Меня поставили работать на Красный Бункер, вероятно построенный немцами ещё до войны. Всё в нём было капитально и досконально. Течки открывались и закрывались с помощью штурвалов, но эстакада была так низко от потолка, что моя голова была постоянно в ссадинах и шишках. Но скоро на участке уголь кончался и бункер больше, к моей радости, не использовали. Остальные бункера были деревянные и намного удобнее. Помню, ночная смена, сидим в бытовке ждём вагоны, в бытовку одна за другой приходят девчата. Филип, мой напарник и шеф, говорит – это они к тебе приходят. Узнали, что новый парень на участок поступил, вот и приходят посмотреть. Филип был странный мужчина, сразу взялся за моё шефство и стал воспитывать меня. Идём после смены домой, увидел на дороге лежит гвоздик. Поднимет его и смотрит на него со всех сторон, и мне его  показывает. «Вот видишь гвоздик»? Я говорю - «Вижу. Ну и что»?  «Так если увидишь гвоздик на дороге, подними его и выброси в сторону». И показывает мне, как надо выбрасывать. «А то машина поедет, на гвоздик наедет и шину проколит». Я ему – «Так здесь же машин не бывает». А он мне – «Всё равно выброси, и если в городе увидишь, тоже выброси». По утрам, со стороны разреза, открывалась сказочная картина. Вставало солнце и освещало город с востока. Я каждое утро выходил из бытовки любоваться этим зрелищем.

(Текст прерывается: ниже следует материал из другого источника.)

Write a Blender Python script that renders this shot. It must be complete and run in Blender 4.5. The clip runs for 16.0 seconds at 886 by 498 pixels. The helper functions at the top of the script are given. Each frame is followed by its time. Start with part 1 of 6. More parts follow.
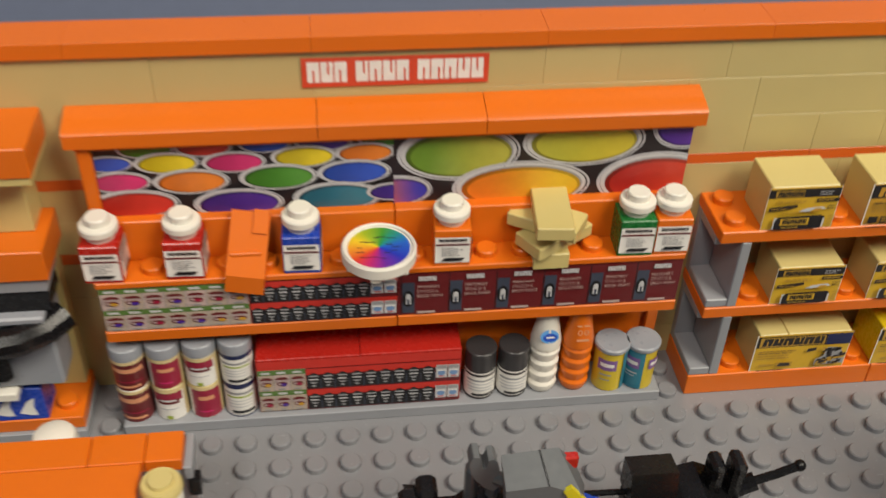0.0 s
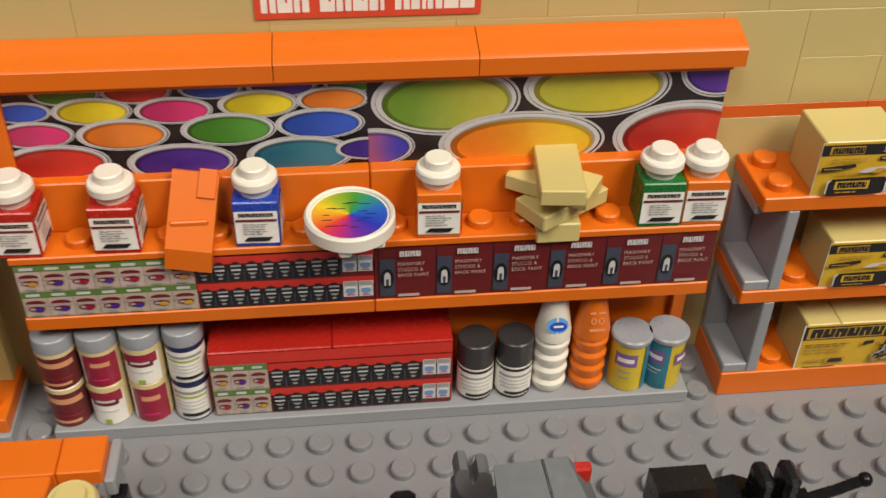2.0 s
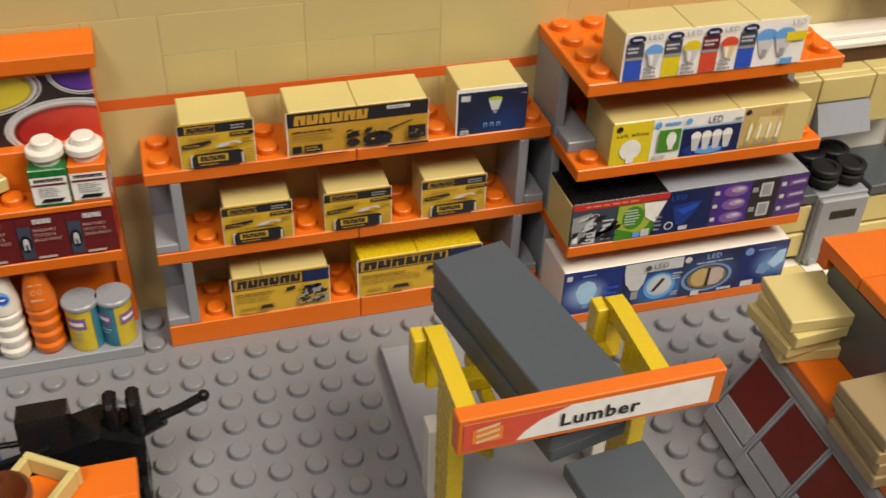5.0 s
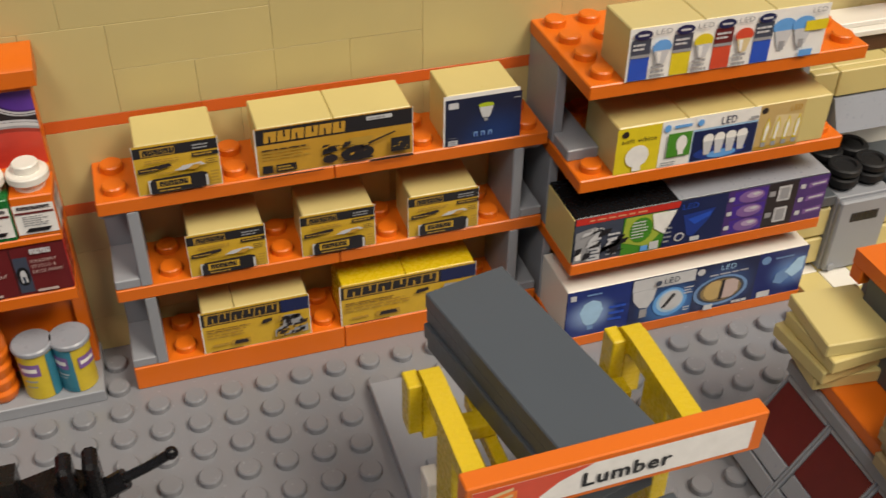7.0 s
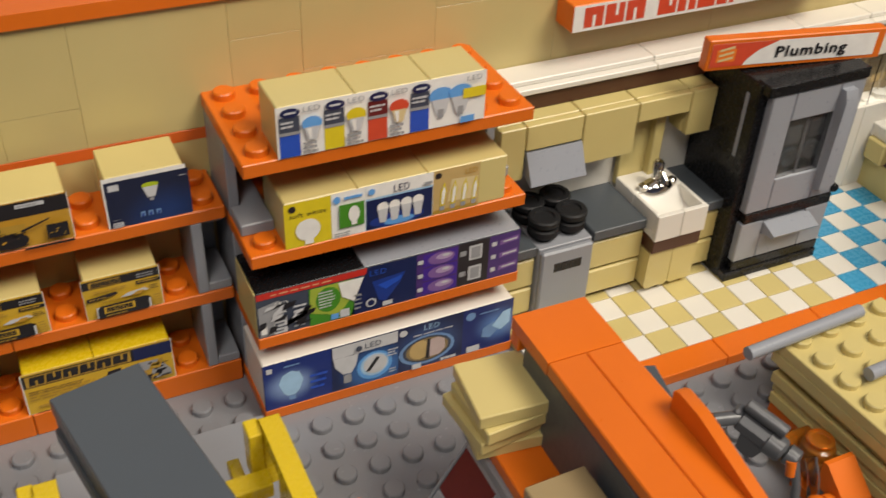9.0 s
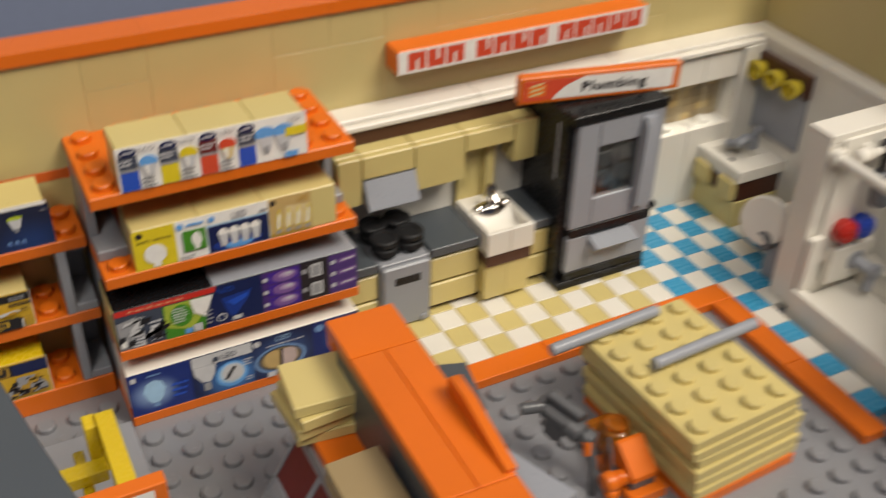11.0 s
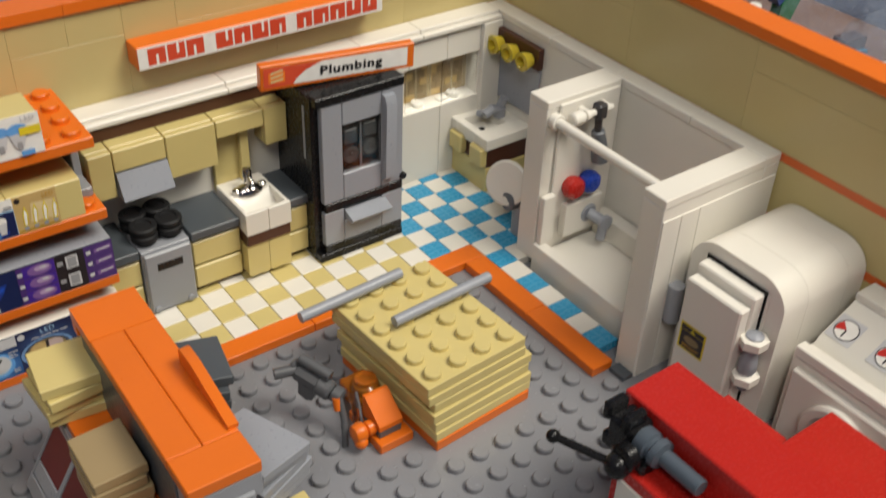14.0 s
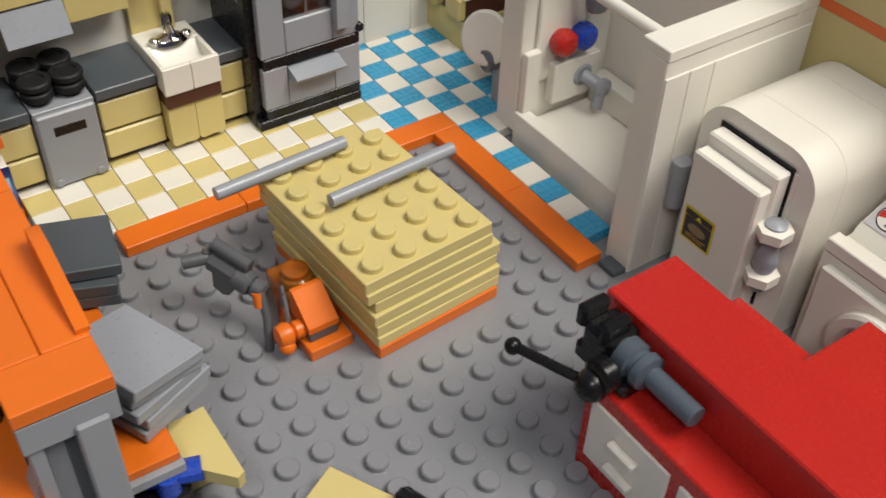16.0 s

Но разрез приближался и остановился на подступах к городу. Рабочих начали сокращать. Горняки начали уезжать. Колорит города начал меркнуть и жизнь в городе – как бы угасать.

За нашим поколением был как бы провал. Ещё были ребята и девчата 41-го года рождения – дальше до 46-го, было затишье. Начиная примерно с 1964 года, в город ворвалось новое, послевоенное поколение, поколение „бэби-бумов“, которое снесло наше поколение „стиляг“, и началась новая эпоха.